- **What this task involves**:
From the material below, list every line containing "with".

Scene script records:
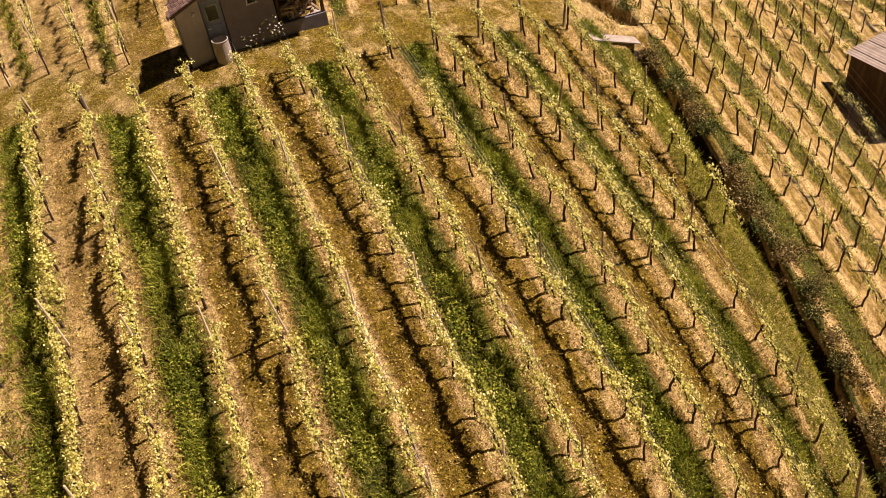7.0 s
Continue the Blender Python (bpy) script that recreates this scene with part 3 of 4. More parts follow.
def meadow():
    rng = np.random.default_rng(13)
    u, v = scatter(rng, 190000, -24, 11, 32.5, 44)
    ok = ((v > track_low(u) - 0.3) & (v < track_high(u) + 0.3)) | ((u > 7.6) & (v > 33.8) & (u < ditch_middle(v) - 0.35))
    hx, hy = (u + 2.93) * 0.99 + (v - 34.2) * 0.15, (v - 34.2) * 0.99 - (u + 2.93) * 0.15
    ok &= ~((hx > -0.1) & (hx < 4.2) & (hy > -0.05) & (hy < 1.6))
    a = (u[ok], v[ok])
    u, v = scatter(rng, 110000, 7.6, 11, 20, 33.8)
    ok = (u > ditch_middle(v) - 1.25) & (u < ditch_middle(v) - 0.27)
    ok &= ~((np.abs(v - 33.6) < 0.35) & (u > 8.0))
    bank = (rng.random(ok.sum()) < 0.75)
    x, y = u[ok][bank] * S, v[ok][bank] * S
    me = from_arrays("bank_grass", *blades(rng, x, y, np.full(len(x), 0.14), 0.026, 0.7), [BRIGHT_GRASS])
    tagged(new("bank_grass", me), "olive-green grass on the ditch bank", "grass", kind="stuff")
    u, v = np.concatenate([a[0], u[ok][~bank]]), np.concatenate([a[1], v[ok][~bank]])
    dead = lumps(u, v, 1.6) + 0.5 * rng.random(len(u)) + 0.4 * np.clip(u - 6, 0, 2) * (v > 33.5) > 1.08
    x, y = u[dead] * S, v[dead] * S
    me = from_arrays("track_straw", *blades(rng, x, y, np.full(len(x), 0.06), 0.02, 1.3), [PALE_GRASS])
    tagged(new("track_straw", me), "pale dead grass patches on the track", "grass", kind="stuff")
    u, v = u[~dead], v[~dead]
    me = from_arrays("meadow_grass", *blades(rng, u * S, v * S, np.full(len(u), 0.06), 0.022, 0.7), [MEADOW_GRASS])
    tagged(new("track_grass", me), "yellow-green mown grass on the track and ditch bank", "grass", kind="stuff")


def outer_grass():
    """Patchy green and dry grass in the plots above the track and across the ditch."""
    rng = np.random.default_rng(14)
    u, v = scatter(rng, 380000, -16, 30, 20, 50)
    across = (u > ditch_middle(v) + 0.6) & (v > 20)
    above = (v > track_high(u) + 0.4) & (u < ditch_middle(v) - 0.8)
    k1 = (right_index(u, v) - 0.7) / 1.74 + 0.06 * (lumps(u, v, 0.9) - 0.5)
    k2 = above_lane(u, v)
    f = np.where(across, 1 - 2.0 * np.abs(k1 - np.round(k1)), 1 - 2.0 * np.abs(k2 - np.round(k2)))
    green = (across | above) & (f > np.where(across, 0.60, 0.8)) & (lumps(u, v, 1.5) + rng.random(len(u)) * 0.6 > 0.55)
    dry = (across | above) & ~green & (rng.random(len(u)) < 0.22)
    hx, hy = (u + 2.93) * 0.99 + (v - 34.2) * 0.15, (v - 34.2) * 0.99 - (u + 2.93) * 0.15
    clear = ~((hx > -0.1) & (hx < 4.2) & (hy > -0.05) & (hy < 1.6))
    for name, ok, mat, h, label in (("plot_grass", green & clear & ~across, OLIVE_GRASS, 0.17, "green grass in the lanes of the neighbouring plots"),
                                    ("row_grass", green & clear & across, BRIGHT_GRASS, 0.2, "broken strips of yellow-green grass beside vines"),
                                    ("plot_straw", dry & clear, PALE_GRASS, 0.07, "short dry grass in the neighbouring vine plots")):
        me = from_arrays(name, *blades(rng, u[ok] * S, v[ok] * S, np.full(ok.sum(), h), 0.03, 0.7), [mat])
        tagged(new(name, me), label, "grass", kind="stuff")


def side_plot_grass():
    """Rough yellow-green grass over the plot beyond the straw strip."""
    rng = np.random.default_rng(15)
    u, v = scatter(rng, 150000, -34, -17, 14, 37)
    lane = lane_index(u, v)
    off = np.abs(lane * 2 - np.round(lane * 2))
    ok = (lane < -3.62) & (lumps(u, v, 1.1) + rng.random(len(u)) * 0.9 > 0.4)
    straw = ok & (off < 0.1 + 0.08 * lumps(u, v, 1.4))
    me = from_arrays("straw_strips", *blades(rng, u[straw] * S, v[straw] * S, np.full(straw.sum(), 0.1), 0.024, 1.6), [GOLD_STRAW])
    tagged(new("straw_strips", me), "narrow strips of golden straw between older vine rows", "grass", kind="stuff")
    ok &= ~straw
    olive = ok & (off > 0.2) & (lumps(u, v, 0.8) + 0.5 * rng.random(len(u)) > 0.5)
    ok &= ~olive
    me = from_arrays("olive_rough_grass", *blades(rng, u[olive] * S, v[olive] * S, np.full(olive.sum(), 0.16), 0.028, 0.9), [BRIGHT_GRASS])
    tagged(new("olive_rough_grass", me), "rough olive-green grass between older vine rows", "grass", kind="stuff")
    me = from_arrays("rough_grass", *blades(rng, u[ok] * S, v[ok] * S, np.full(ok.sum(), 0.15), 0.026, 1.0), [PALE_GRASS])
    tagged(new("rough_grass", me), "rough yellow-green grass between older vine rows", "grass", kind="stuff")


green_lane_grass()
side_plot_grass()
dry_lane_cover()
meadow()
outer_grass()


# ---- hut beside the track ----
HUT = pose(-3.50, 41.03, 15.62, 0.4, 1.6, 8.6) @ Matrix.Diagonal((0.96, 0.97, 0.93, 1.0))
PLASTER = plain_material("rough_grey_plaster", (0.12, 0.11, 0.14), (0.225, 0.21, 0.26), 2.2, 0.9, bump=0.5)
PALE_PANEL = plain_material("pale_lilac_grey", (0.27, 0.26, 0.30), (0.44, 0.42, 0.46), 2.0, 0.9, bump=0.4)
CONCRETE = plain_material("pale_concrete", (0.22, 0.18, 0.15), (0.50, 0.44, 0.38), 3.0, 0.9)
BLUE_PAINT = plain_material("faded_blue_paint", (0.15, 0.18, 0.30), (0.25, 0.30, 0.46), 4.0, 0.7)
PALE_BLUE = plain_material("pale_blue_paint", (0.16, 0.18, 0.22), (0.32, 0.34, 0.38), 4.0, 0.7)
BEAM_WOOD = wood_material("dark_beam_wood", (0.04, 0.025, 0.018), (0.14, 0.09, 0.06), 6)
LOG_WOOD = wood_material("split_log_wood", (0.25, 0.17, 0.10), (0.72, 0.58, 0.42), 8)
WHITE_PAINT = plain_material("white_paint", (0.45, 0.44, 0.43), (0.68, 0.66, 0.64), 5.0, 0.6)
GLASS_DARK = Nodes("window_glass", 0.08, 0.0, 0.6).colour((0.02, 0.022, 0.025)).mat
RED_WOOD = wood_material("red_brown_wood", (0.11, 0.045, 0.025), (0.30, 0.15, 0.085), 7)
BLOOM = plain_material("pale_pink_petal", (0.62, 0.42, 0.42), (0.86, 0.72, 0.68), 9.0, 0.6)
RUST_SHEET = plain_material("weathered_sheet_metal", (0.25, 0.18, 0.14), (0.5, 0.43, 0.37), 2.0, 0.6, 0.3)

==

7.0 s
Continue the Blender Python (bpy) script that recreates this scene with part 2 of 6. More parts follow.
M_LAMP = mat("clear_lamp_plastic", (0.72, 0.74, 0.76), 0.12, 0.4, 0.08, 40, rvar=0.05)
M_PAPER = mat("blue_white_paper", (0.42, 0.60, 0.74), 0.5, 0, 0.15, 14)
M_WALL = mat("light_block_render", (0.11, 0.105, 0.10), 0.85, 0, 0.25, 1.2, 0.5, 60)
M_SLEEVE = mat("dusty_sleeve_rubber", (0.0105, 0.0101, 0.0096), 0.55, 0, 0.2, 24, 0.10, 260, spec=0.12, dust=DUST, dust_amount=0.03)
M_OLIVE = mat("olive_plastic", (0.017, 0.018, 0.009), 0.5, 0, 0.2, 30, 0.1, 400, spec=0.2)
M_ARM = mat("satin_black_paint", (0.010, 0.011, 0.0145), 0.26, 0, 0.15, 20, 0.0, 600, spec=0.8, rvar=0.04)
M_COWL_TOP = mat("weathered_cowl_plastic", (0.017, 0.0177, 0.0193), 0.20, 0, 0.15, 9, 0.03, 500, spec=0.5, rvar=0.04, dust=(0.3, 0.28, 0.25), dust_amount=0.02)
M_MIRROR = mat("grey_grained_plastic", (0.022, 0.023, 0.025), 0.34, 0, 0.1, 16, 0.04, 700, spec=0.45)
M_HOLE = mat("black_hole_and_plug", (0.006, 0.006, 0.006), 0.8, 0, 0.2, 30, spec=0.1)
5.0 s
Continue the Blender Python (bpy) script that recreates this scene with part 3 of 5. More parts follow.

- **Response to this exercise**:
Continue the Blender Python (bpy) script that recreates this scene with part 3 of 4. More parts follow.
Continue the Blender Python (bpy) script that recreates this scene with part 2 of 6. More parts follow.
Continue the Blender Python (bpy) script that recreates this scene with part 3 of 5. More parts follow.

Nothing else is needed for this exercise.